Yeah Brent, this is Jim. Yeah, 2025 is the reloading year, so, and look, we don't always control the timing of awards. We can get ready for the projects. We develop the teams, the proposals, the execution plans. Sometimes these front end efforts drag on because their clients.
It's interesting the crimes in the energy market. Have been a little more careful and prudent in launching their FID and the clients we see in other markets that are more time to market and are willing to jump the gun earlier. So when you ask when will the inflection point turn upward. It depends a little bit on these FIDs.
I would say '26 is a higher chance for sure than '25, but, perhaps even the second half of 26. So we're doing everything we can to set up the projects for success, doing quality front end work, helping the clients maneuver the challenges of the supply chain.
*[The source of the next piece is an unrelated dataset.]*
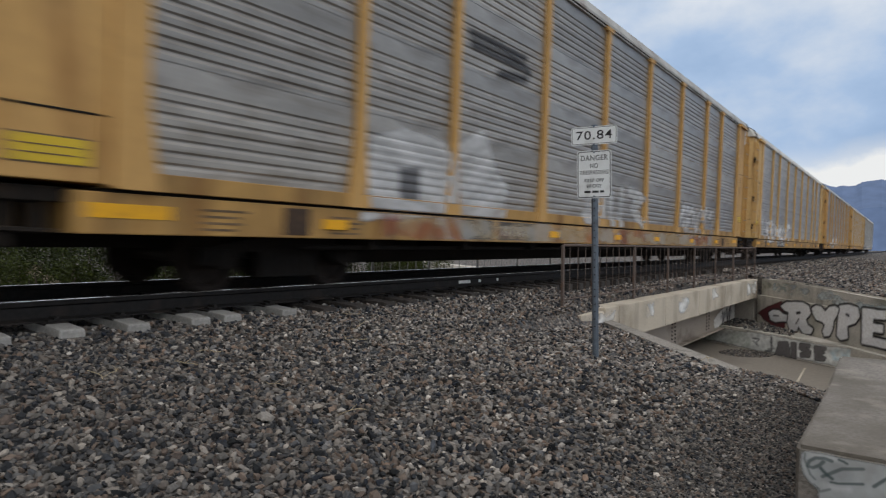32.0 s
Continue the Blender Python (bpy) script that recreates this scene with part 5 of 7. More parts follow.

Helping them maneuver the challenges of potential tariffs and other issues. So there's a lot of good work that happens on the front end to set these projects for success. The exact timing of them, it's up to the clients and specifically to your question, I'm probably looking at a 26 time frame.
Operator
Due to time constraints, this concludes our Q&A session. I will now turn the call back to David Constable, Chief Executive Officer, for closing remark.
David Constable
Thank you, operator, and many thanks to everyone for participating on our call today.
As we close out the 2024 financial year, really pleased with our cash generation trajectory and our ability to return capital to shareholders. In addition, we have significant near term prospects that will support further revenue growth and broad-based industry diversification for the company. So we appreciate your interest in Flu Corporation and thanks again for your time today.
Operator
This concludes today's conference call. Thank you for joining. You may now disconnect.